A visit to Miami University's Geology Museum

Posted by David Eicher
on Monday, May 07, 2018

The newly rebuilt Karl E. Limper Geology Museum at Miami University, Oxford, Ohio. David Eicher photo.

When I was down in my hometown of Oxford, Ohio, a few weeks ago, delivering a talk and visiting folks at Miami University, my old stomping grounds, I had the pleasure of seeing the newly rebuilt and reopened Karl E. Limper Geology Museum. I’ve been a fan of geology and mineralogy for a long time, and the new museum in Miami’s Shideler Hall, is really, well . . . pun intended . . . a gem. Under the directorship of Kendall Hauer, the museum now has opened with a large, clean, and modern space in the entryway of the hall, which houses the Department of Geology & Environmental Earth Science, the Dept. of Geography, and the Institute for the Environment and Sustainability. The museum sports an amazing digital globe on which one can view Earth, numerous special data sets relating to Earth, or a big collection of other planets and moons of the solar system. Its impressive cost aside, every geologist and astronomer would want one of these globes in his or her own house!! 
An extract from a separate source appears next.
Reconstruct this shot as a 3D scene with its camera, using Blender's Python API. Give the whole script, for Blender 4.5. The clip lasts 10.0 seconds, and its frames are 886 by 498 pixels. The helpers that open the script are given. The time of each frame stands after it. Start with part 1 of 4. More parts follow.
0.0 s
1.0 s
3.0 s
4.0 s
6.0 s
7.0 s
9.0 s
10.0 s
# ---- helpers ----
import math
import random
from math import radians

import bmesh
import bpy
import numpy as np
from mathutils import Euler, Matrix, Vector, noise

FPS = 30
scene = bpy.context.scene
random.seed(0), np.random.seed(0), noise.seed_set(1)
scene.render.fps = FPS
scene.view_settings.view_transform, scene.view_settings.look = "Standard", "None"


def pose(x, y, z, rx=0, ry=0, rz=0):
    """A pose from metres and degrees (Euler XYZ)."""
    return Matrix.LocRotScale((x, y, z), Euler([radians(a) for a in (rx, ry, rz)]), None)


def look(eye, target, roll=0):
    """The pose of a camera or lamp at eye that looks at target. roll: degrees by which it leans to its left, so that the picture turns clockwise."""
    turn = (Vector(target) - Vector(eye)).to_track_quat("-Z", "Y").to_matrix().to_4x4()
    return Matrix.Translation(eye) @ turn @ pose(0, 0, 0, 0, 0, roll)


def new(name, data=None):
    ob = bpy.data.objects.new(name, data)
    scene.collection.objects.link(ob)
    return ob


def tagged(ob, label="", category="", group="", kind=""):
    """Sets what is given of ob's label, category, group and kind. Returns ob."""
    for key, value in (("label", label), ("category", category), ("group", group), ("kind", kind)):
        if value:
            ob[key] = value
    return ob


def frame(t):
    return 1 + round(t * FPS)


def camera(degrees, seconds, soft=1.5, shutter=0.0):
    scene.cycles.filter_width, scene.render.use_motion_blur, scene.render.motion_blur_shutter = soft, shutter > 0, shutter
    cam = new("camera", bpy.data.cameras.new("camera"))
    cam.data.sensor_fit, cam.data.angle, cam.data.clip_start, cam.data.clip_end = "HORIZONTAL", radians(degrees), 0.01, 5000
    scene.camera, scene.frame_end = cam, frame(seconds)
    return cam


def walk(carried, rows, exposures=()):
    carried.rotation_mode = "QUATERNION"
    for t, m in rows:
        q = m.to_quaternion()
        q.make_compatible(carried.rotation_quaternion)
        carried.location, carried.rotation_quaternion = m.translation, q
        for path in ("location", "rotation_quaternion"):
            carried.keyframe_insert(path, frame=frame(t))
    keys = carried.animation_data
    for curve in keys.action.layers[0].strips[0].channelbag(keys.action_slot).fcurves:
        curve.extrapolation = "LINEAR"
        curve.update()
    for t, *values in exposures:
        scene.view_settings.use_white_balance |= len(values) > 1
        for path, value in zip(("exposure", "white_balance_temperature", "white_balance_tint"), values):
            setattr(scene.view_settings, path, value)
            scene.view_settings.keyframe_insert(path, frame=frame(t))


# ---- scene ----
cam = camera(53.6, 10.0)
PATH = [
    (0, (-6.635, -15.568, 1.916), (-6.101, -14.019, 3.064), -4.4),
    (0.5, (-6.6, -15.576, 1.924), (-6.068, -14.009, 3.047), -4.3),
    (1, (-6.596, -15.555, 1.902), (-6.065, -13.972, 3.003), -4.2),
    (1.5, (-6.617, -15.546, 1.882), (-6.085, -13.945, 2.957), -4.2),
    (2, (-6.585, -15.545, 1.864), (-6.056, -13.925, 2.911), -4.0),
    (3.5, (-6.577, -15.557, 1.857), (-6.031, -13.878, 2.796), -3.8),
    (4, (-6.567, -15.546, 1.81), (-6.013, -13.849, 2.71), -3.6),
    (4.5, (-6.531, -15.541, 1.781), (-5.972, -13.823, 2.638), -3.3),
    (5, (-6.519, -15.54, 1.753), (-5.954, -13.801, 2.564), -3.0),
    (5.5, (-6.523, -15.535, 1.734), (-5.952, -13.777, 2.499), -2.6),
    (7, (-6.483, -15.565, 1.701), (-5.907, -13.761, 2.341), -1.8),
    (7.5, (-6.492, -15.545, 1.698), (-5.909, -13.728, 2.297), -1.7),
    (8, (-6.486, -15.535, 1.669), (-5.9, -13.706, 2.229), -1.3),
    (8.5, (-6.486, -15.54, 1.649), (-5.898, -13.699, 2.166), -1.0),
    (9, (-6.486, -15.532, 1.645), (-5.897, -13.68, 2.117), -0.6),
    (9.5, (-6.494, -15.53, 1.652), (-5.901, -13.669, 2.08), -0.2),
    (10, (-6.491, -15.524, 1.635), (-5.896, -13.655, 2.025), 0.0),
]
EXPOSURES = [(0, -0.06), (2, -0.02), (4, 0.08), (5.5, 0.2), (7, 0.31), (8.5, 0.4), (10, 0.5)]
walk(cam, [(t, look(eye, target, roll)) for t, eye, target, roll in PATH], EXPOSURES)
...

The museum of rocks, minerals, meteorites, and fossils is still in a sense being set up, but many specimens are already on display. My sister Nancy, Physics prof. Jennifer Blue, and myself had a wonderful time visiting with Dr. Hauer. 
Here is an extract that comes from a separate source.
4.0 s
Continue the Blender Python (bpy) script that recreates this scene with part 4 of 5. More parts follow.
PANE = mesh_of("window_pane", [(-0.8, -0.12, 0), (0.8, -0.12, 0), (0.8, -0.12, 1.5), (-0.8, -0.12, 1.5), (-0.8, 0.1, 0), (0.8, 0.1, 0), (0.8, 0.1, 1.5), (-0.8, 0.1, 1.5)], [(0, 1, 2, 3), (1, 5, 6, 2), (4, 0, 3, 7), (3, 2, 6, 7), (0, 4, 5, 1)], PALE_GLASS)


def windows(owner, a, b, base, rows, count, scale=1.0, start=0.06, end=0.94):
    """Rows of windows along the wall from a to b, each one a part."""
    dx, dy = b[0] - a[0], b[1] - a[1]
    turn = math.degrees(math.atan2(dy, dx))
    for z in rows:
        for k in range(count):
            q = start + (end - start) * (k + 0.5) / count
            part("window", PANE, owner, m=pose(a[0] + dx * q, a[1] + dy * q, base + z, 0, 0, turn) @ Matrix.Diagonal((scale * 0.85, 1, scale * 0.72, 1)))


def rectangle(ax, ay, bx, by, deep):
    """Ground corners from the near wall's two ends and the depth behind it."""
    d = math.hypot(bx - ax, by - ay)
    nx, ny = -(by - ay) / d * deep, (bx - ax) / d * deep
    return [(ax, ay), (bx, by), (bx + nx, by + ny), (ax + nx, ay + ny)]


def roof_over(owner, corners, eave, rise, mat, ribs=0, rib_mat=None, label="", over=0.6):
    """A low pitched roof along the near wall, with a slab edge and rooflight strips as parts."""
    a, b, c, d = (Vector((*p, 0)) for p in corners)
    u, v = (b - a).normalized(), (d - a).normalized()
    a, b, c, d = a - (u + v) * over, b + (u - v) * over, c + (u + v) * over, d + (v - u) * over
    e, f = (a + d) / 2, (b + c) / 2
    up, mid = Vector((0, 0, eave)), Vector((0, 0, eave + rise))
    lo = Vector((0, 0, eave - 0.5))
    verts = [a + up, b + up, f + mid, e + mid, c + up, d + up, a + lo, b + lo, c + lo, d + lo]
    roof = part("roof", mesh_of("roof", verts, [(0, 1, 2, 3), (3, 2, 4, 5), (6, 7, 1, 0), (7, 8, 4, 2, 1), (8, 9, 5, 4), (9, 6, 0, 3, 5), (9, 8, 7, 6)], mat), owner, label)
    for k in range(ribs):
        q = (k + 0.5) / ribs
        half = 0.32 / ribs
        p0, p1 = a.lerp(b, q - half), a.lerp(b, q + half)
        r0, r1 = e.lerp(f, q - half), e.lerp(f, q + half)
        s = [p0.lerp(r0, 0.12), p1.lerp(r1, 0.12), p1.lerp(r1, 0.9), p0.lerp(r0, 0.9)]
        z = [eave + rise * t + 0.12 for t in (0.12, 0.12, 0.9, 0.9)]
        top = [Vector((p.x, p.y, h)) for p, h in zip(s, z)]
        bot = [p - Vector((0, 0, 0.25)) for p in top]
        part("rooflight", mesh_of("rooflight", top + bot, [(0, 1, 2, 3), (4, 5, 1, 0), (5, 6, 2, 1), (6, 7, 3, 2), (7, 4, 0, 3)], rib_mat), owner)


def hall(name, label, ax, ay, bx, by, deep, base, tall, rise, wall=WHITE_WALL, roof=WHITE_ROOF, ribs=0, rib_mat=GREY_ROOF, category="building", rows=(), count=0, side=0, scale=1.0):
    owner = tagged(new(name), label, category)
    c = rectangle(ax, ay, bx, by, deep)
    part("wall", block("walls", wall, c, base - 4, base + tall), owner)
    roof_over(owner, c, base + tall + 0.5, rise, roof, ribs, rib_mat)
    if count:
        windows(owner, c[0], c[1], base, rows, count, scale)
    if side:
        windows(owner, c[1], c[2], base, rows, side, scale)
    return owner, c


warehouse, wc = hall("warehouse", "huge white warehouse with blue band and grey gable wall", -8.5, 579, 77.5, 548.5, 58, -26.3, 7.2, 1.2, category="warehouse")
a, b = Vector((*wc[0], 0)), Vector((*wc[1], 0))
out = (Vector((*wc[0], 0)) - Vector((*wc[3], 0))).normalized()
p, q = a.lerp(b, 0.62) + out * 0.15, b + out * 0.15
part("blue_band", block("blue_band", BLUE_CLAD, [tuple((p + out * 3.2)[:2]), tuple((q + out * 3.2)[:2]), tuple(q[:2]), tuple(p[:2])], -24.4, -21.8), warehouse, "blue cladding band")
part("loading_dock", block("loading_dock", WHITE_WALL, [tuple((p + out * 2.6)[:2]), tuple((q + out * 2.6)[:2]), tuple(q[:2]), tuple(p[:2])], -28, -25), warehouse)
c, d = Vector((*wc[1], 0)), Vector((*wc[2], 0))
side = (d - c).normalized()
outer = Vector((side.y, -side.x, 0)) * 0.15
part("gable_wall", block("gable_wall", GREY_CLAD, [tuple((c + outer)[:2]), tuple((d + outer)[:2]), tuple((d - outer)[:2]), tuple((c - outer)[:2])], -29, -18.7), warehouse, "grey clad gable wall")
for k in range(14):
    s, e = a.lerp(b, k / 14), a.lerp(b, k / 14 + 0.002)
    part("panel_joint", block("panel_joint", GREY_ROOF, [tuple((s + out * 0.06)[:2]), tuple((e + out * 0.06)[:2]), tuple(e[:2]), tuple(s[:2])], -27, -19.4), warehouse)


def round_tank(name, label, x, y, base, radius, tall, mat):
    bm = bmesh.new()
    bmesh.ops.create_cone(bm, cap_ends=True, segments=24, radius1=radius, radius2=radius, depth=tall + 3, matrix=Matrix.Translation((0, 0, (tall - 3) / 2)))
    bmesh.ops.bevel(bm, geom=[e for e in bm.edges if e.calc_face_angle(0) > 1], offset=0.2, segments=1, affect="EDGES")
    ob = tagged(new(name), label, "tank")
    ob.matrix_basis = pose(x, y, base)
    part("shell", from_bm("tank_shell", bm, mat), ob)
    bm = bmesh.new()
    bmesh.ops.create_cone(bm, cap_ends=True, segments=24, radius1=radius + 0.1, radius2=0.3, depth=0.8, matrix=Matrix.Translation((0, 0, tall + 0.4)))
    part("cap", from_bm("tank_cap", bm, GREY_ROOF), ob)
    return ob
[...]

I’ll append some images of beautiful display specimens I experienced at the museum, and I encourage you, if and when in southwestern Ohio, to check out this nice museum. 

For more info on it, see:

http://miamioh.edu/cas/academics/centers/limper-museum/index.html

Thanks also to my friend, mineralogist John Rakovan and his lovely wife Monica, for hosting a session at which we discussed the whole history of mineralogy and our interests piece by piece. It was really a wonderful time. 

Kendall Hauer, Director of the Limper Geology Museum, poses in front of some specimens. David Eicher photo.

The carbonaceous chondrite Allende is always a popular meteorite for collectors. David Eicher photo.

Pieces of the Canyon Diablo meteorite, which created Meteor Crater in Arizona. David Eicher photo.

A beautiful specimen of the rare mineral Liroconite, from England. David Eicher photo.

Gorgeous sulfur crystals from Michigan. David Eicher photo.

A lovely specimen of rhodonite in galena from Australia. David Eicher photo.

Three splendid specimens: fluorapatite, mimetite, and vanadinite. David Eicher photo.

Gemmy blue crystals of celestine from Ohio. David Eicher photo.

My favorite Ohio mineral: root-beer colored cubic fluorite crystals on white celestine from Clay Center, Ohio. David Eicher photo.